Need Help?

News

ニュース

2018.10.18

David Brewster博士研究員の研究が「松下幸之助財団2018年度研究助成」に採択【犯罪学研究センター】

David Brewster博士研究員の研究が「松下幸之助財団2018年度研究助成」に採択

このたび、龍谷大学 犯罪学研究センター 博士研究員のDavid Brewsterの研究が「公益財団法人松下幸之助記念財団」*が公募する研究助成に採択されました。

同財団では目的のひとつとして、「諸外国との相互理解による国際社会への貢献」と、「人間が自然を尊び調和しながら生きる社会の実現」を掲げています。そして、この目的に沿って、人文科学・社会科学の領域における世界的な視野に立った研究、諸施策の提案、調査研究活動に対して助成が行われています。

*「公益財団法人松下幸之助記念財団」
(The Konosuke Matsushita Memorial Foundation)
http://matsushita-konosuke-zaidan.or.jp/


David Brewster(本学 犯罪学研究センター 博士研究員)

David Brewster(本学 犯罪学研究センター 博士研究員)


今回の助成にあたり、David Brewster博士研究員が申請した際の「研究概要」を紹介します。
-------------------------------------
タイトル:
違法薬物使用のコントロール
サブタイトル:
使用者の視点の回復に関する調査

研究目的:
(抄訳)
 本研究の目的は,薬物使用者の回復の視点に関する調査を行うことによって,薬物使用に対する日本のコントロール文化を批判的に検討することである。日本における薬物事犯への従来的な対応は,刑事司法による収容が基本であり,抑止や防止というアプローチが主流であった。一方で近年,薬物事案の再犯率の上昇に対する懸念から,薬物事犯を繰り返す人たちに対する効果的な治療と再統合の方法に関心が寄せられている。
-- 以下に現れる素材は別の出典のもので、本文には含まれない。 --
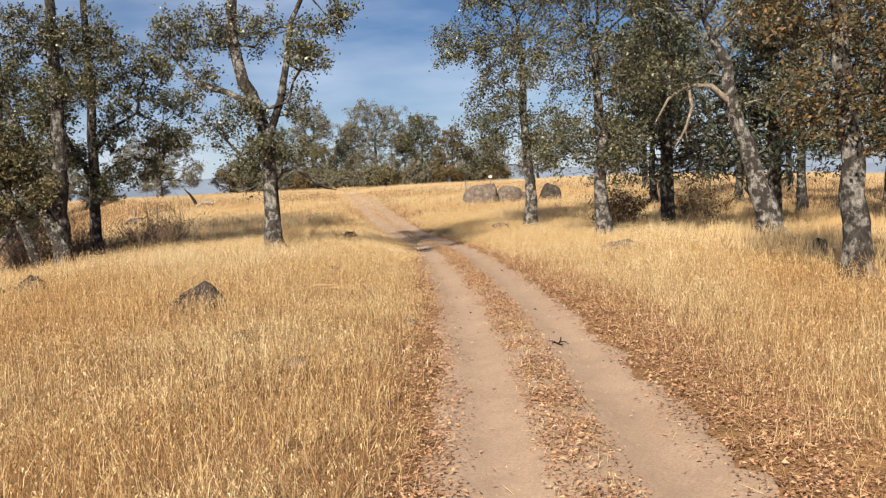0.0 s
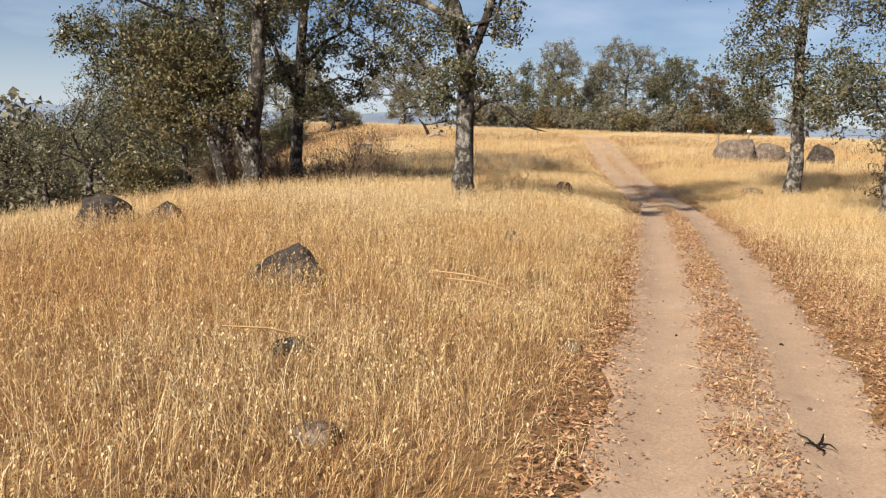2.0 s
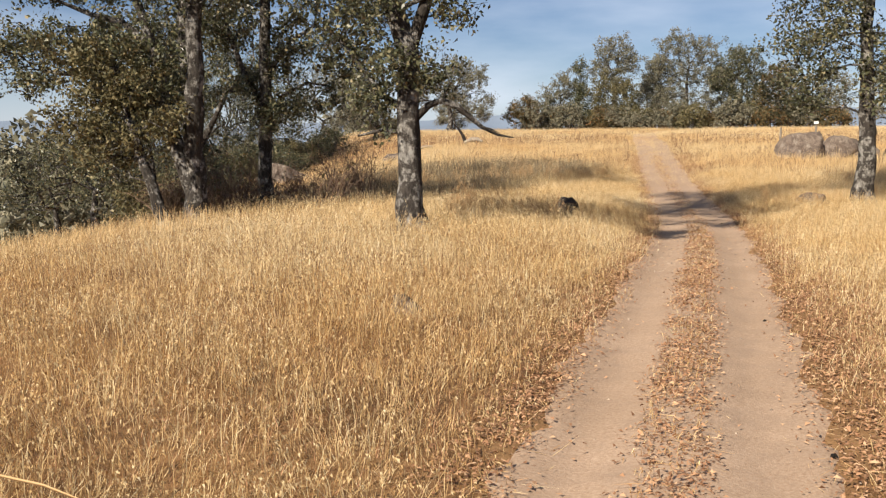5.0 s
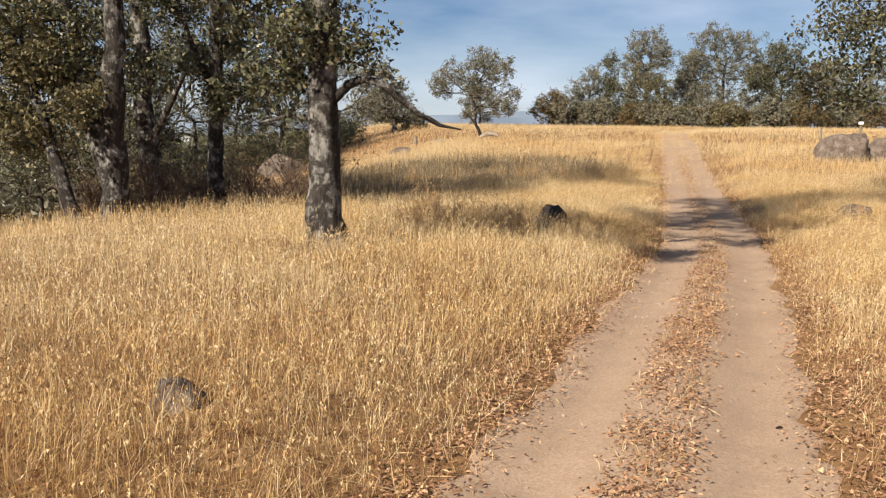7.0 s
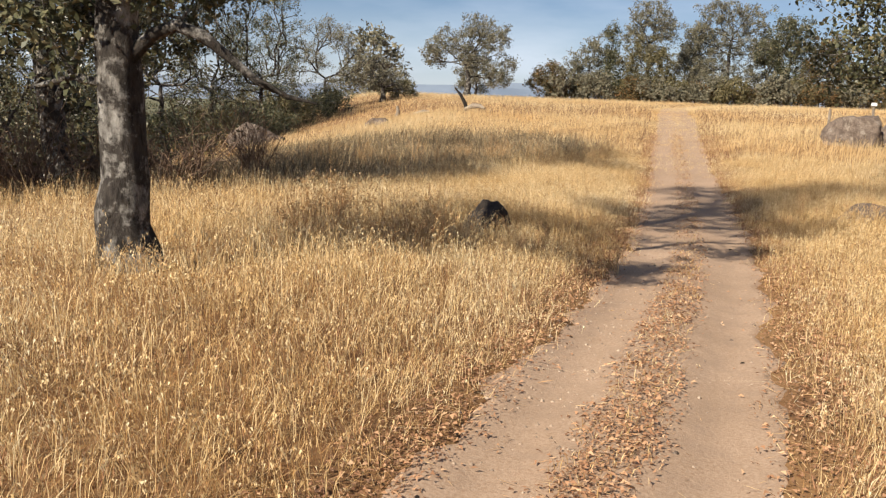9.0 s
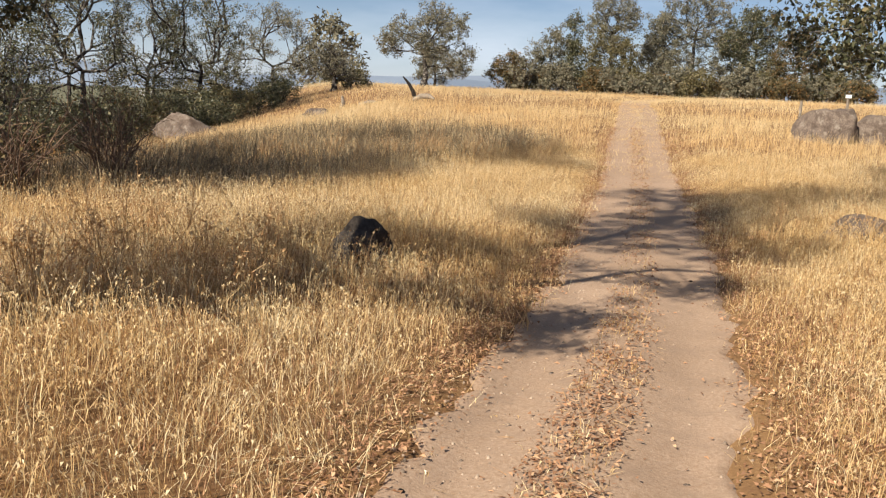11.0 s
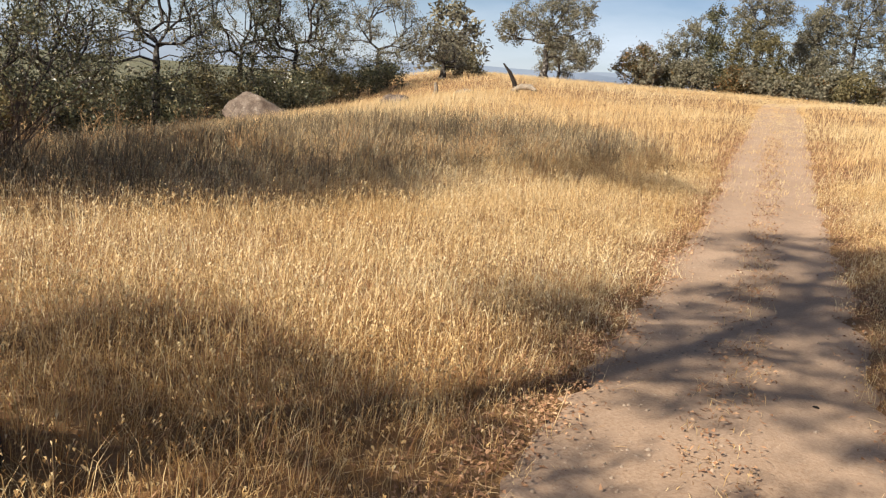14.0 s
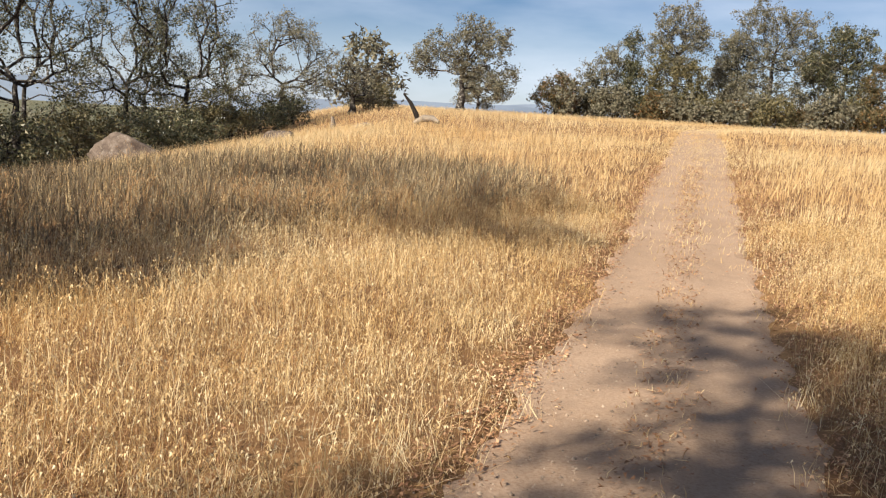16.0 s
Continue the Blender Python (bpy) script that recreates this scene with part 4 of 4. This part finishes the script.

これにより現代の日本では薬物事案に対して,従来的な排除という方法と近年の治療・再統合という相反したアプローチがとられているように思われる。しかしながら,こうした日本の現状に関する実態的・国際的な検討は不十分である。また日本の研究では,薬物使用者に対する治療プログラムの効果という側面に焦点が当てられ,家庭や学校,仕事など社会的要素の影響が軽視されてきた。したがって本研究では,社会的要素の影響について検討を行うため,質的に詳細な社会学的手法を用いることで,薬物使用者の人生に対する視点の回復について調査することを目的とする。本研究には,現代日本の薬物使用に対するコントロールに関して,それを直接的に経験している人たちの視点から理解するだけでなく,人生全体における薬物の使用と中止の選択肢を形成する要素について明らかにするという学術的意義がある。
-------------------------------------

抄訳翻訳者:山田 早紀(本学犯罪学研究センター・リサーチ・アシスタント)

当センターの目指す犯罪学は、犯罪者を厳しく処罰するのではなく、犯罪者にやさしくすることで真実をみつめ、社会に復帰してもらおうとするものです。
今後もセンターの取組みを通し、犯罪予防と対人支援を基軸とする「龍谷・犯罪学」を構築し、日本国内だけでなく、広く世界に海外にアピールしていきます。